The data below holds a line containing "More parts follow." and a line containing "return 120 *"; please quote exactly those two lines and every line between them, and nothing else.
++++++
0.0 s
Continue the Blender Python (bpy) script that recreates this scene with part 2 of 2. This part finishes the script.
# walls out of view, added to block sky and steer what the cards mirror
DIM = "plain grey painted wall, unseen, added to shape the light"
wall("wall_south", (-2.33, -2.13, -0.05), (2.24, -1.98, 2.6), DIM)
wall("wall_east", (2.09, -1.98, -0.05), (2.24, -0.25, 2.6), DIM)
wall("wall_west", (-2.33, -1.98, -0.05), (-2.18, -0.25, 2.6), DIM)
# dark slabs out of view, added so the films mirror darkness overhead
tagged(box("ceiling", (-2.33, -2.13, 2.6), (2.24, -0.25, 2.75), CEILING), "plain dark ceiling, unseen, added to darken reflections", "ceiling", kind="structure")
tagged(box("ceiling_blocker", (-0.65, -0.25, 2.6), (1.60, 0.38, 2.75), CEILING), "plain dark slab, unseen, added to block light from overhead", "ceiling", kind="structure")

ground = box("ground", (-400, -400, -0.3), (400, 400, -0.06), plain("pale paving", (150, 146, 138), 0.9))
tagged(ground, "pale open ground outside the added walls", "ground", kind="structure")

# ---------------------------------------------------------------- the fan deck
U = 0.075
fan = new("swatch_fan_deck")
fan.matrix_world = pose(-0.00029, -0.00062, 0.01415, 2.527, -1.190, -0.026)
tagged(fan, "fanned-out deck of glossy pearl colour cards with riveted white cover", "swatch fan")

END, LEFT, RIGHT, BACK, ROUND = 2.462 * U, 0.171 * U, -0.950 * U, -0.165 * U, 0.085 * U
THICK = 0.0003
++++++
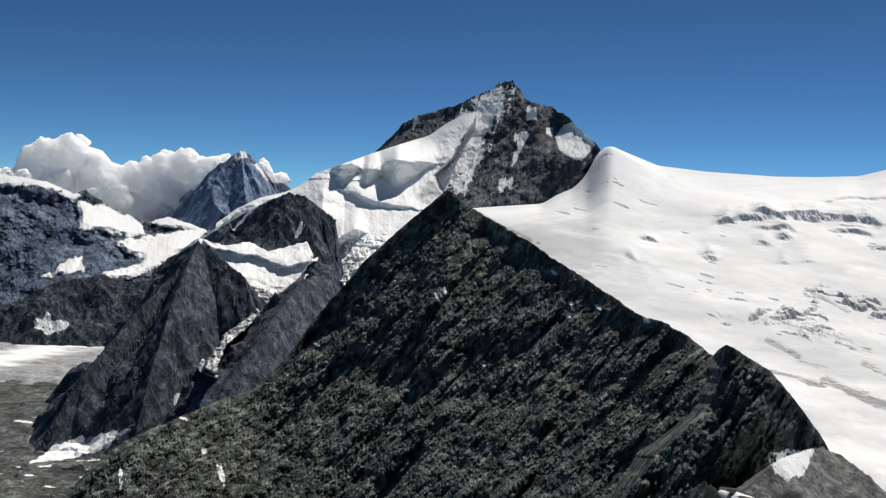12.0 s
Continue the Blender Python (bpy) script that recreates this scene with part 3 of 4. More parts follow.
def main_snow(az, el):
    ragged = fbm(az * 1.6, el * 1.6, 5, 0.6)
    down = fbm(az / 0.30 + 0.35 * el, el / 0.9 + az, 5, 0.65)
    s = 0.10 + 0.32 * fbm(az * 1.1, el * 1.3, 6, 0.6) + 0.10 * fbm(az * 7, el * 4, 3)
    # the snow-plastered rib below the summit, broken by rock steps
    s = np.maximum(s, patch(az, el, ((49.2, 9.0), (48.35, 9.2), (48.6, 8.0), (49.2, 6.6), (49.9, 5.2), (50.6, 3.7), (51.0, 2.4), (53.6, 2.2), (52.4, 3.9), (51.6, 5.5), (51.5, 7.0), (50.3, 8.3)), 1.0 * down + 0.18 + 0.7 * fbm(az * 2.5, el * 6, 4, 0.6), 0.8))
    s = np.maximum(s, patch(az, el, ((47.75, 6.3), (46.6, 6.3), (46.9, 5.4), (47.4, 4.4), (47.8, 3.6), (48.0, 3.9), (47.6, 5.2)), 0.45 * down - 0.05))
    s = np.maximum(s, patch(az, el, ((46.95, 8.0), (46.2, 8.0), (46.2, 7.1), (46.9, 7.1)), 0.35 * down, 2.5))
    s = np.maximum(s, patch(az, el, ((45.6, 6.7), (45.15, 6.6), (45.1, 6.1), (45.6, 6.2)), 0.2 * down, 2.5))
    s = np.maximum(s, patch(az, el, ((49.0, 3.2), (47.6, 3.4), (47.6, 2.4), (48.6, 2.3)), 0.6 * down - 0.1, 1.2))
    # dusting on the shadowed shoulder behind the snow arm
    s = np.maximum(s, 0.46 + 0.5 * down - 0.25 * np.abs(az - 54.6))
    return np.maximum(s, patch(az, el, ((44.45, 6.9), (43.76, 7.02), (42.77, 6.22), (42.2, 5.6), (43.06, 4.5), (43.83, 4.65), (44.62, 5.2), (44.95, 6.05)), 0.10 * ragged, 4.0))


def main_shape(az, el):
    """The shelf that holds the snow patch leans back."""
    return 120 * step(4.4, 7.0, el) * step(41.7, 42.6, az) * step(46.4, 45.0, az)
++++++
== Task answer ==
Continue the Blender Python (bpy) script that recreates this scene with part 3 of 4. More parts follow.
def main_snow(az, el):
    ragged = fbm(az * 1.6, el * 1.6, 5, 0.6)
    down = fbm(az / 0.30 + 0.35 * el, el / 0.9 + az, 5, 0.65)
    s = 0.10 + 0.32 * fbm(az * 1.1, el * 1.3, 6, 0.6) + 0.10 * fbm(az * 7, el * 4, 3)
    # the snow-plastered rib below the summit, broken by rock steps
    s = np.maximum(s, patch(az, el, ((49.2, 9.0), (48.35, 9.2), (48.6, 8.0), (49.2, 6.6), (49.9, 5.2), (50.6, 3.7), (51.0, 2.4), (53.6, 2.2), (52.4, 3.9), (51.6, 5.5), (51.5, 7.0), (50.3, 8.3)), 1.0 * down + 0.18 + 0.7 * fbm(az * 2.5, el * 6, 4, 0.6), 0.8))
    s = np.maximum(s, patch(az, el, ((47.75, 6.3), (46.6, 6.3), (46.9, 5.4), (47.4, 4.4), (47.8, 3.6), (48.0, 3.9), (47.6, 5.2)), 0.45 * down - 0.05))
    s = np.maximum(s, patch(az, el, ((46.95, 8.0), (46.2, 8.0), (46.2, 7.1), (46.9, 7.1)), 0.35 * down, 2.5))
    s = np.maximum(s, patch(az, el, ((45.6, 6.7), (45.15, 6.6), (45.1, 6.1), (45.6, 6.2)), 0.2 * down, 2.5))
    s = np.maximum(s, patch(az, el, ((49.0, 3.2), (47.6, 3.4), (47.6, 2.4), (48.6, 2.3)), 0.6 * down - 0.1, 1.2))
    # dusting on the shadowed shoulder behind the snow arm
    s = np.maximum(s, 0.46 + 0.5 * down - 0.25 * np.abs(az - 54.6))
    return np.maximum(s, patch(az, el, ((44.45, 6.9), (43.76, 7.02), (42.77, 6.22), (42.2, 5.6), (43.06, 4.5), (43.83, 4.65), (44.62, 5.2), (44.95, 6.05)), 0.10 * ragged, 4.0))


def main_shape(az, el):
    """The shelf that holds the snow patch leans back."""
    return 120 * step(4.4, 7.0, el) * step(41.7, 42.6, az) * step(46.4, 45.0, az)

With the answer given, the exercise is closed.